Sure. In all likelihood ShinyHunters will 'gracefully' point out the weak spots leveraged in the system of the 'customer' upon receiving payment to prevent this happening again next week.
They have a rather strong incentive to keep this a happily-ever-after ending for Instructure and any other target who pays up. It's all taught in Maffia 101.
They can always just hack them again but with a different method this time.
The ransom doesn't bind them from hacking the company multiple times. It just obligates them to destroy the data they collected from this attack.
As a matter of kindness and good business they'll probably wait a few months or a year or so before poking around again but they'll almost certainly continue poking at Instructure's systems.
Data exfil ransom attacks are a business first and foremost. They don't permanently halt or destroy the original infra and their goal is to get a payout for their labor and move on. Maybe the come back around in the future with another, different attack, maybe they don't.
They made their money and made it big in the news as having complied with the ransom payout, no reason to hurt their reputation trying to double dip. Plenty of other soft targets to poke.
On the one side you have white hat hackers and pen-testers who you pay a contract or salary to prod your system. If you really piss them off (i.e. by stiffing them of their pay) some might just steal your data and threaten to leak it unless you pay them.

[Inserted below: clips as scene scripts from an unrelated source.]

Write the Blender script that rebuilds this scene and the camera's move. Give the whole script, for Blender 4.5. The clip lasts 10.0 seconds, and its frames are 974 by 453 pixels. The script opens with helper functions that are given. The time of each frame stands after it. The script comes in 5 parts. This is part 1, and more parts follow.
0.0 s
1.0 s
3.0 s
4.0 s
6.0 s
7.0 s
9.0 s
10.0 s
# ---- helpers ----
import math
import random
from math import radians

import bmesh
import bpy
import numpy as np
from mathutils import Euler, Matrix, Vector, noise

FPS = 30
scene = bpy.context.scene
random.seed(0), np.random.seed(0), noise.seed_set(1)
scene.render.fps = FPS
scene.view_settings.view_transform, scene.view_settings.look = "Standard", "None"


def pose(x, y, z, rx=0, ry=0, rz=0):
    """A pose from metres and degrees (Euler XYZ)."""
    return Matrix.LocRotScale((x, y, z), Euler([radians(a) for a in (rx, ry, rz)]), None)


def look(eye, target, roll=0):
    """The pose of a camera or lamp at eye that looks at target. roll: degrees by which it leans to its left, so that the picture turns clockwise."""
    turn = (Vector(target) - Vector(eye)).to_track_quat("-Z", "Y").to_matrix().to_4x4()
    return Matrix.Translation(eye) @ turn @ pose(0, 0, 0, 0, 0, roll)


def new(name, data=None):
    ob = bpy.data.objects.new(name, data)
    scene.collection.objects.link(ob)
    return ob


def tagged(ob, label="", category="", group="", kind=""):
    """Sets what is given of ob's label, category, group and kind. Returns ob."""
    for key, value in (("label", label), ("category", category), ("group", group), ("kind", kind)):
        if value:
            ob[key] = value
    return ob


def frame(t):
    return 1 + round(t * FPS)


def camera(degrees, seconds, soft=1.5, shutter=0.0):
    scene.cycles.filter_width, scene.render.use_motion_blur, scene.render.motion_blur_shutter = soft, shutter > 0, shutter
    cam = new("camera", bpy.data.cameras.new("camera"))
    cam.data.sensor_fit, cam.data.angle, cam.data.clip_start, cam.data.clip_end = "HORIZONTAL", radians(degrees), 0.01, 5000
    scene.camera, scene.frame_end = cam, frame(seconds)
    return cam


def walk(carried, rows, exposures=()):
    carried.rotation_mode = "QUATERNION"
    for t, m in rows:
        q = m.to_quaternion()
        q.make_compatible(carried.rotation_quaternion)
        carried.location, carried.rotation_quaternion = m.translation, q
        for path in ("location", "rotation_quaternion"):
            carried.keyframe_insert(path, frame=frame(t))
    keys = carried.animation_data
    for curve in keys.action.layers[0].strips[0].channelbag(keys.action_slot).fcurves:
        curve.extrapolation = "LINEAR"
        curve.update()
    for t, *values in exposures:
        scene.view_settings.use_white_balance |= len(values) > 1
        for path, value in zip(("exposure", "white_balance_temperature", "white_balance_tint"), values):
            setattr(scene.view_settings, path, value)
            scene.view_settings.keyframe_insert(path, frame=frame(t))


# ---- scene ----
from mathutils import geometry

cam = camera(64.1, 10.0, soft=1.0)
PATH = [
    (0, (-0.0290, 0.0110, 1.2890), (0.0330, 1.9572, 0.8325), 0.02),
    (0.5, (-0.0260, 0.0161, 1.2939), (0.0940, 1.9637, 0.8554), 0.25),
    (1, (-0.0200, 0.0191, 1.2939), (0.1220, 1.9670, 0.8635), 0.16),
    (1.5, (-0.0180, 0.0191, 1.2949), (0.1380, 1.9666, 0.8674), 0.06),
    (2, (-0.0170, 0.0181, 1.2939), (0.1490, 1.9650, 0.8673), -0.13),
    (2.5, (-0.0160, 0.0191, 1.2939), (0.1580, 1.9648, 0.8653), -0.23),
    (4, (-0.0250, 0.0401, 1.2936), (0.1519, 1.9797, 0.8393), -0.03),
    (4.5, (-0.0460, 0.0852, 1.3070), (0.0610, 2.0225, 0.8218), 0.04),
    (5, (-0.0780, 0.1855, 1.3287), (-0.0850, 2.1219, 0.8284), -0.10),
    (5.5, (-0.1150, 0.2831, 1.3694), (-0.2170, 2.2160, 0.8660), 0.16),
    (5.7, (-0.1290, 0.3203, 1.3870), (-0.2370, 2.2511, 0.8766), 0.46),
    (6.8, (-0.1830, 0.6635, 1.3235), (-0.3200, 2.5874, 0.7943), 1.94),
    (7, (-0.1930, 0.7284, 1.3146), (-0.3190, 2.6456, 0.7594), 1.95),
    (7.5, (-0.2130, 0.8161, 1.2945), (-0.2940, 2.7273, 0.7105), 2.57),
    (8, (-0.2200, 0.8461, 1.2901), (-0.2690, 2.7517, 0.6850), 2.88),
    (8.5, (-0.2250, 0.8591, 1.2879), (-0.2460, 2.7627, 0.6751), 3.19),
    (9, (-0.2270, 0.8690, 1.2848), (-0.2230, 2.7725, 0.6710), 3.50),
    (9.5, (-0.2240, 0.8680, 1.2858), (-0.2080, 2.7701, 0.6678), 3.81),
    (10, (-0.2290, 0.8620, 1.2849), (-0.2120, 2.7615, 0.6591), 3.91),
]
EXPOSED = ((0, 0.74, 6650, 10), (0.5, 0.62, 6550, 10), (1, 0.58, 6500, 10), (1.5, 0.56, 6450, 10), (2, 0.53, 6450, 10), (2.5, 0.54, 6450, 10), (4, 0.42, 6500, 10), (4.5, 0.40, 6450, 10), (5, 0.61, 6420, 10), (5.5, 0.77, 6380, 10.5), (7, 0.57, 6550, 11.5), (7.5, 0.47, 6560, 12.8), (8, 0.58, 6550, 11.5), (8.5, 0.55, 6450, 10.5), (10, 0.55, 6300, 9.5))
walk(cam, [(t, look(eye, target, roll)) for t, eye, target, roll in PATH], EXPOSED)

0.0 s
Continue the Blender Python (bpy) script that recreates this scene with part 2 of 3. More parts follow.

On the other side are black hat hackers who will drive by your system and if they find a way to break in they'll offer to keep your data private for a ransom fee. And maybe if you have some charisma, decent pay, and/or a good repertoire you might recruit them on/convert them into white hats for your org.
They have a rather strong incentive to keep this a happily-ever-after ending for Instructure and any other target who pays up. It's all taught in Maffia 101.